= TASK =
For the material that follows, return exactly the lines from the one with "4. More parts follow." through the one with "return [(start +", both ends included.

= MATERIAL TO PROCESS =
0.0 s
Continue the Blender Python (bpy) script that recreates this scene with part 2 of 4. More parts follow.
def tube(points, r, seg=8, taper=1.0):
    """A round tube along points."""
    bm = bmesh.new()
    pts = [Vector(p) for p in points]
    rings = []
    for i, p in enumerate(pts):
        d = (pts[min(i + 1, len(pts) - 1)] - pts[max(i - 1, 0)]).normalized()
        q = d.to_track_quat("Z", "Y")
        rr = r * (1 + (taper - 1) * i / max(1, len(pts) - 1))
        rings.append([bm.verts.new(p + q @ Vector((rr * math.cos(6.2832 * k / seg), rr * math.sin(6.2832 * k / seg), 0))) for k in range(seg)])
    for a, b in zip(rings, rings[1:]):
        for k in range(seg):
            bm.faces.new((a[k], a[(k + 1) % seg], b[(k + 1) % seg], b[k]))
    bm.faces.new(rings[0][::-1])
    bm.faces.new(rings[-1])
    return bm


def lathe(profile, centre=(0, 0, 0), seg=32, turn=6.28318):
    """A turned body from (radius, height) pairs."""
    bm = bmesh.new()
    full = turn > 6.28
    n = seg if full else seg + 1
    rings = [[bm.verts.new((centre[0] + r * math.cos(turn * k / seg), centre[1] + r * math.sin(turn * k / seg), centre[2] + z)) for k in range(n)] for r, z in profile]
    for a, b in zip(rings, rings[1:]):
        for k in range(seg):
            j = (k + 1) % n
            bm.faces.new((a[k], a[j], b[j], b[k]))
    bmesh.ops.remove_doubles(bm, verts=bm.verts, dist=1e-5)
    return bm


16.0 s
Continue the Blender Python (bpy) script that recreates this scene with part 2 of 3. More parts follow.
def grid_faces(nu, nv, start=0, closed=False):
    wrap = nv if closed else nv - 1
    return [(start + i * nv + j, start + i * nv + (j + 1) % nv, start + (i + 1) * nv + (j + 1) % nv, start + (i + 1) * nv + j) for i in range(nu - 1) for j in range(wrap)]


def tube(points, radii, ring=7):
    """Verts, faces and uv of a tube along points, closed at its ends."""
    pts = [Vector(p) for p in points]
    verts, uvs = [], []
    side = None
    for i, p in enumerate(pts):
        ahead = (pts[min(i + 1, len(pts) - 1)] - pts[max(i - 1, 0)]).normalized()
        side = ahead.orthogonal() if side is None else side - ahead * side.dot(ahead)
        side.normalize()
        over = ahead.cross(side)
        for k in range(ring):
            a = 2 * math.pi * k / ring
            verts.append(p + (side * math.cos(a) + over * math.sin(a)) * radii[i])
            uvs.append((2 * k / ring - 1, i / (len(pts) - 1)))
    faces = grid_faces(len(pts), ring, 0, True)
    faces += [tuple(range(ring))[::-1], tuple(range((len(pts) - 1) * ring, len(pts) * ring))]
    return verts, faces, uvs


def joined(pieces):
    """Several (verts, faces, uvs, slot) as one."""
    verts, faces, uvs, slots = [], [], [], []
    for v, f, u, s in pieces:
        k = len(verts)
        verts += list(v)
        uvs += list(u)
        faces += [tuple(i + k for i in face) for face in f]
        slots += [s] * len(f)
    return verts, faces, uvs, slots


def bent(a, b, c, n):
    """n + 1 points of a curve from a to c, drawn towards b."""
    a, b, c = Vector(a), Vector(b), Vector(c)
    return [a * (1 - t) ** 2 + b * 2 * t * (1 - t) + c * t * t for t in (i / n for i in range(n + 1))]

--

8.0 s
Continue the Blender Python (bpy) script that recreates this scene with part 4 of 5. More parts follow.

= FINAL RESULT =
Continue the Blender Python (bpy) script that recreates this scene with part 2 of 4. More parts follow.
def tube(points, r, seg=8, taper=1.0):
    """A round tube along points."""
    bm = bmesh.new()
    pts = [Vector(p) for p in points]
    rings = []
    for i, p in enumerate(pts):
        d = (pts[min(i + 1, len(pts) - 1)] - pts[max(i - 1, 0)]).normalized()
        q = d.to_track_quat("Z", "Y")
        rr = r * (1 + (taper - 1) * i / max(1, len(pts) - 1))
        rings.append([bm.verts.new(p + q @ Vector((rr * math.cos(6.2832 * k / seg), rr * math.sin(6.2832 * k / seg), 0))) for k in range(seg)])
    for a, b in zip(rings, rings[1:]):
        for k in range(seg):
            bm.faces.new((a[k], a[(k + 1) % seg], b[(k + 1) % seg], b[k]))
    bm.faces.new(rings[0][::-1])
    bm.faces.new(rings[-1])
    return bm


def lathe(profile, centre=(0, 0, 0), seg=32, turn=6.28318):
    """A turned body from (radius, height) pairs."""
    bm = bmesh.new()
    full = turn > 6.28
    n = seg if full else seg + 1
    rings = [[bm.verts.new((centre[0] + r * math.cos(turn * k / seg), centre[1] + r * math.sin(turn * k / seg), centre[2] + z)) for k in range(n)] for r, z in profile]
    for a, b in zip(rings, rings[1:]):
        for k in range(seg):
            j = (k + 1) % n
            bm.faces.new((a[k], a[j], b[j], b[k]))
    bmesh.ops.remove_doubles(bm, verts=bm.verts, dist=1e-5)
    return bm


16.0 s
Continue the Blender Python (bpy) script that recreates this scene with part 2 of 3. More parts follow.
def grid_faces(nu, nv, start=0, closed=False):
    wrap = nv if closed else nv - 1
    return [(start + i * nv + j, start + i * nv + (j + 1) % nv, start + (i + 1) * nv + (j + 1) % nv, start + (i + 1) * nv + j) for i in range(nu - 1) for j in range(wrap)]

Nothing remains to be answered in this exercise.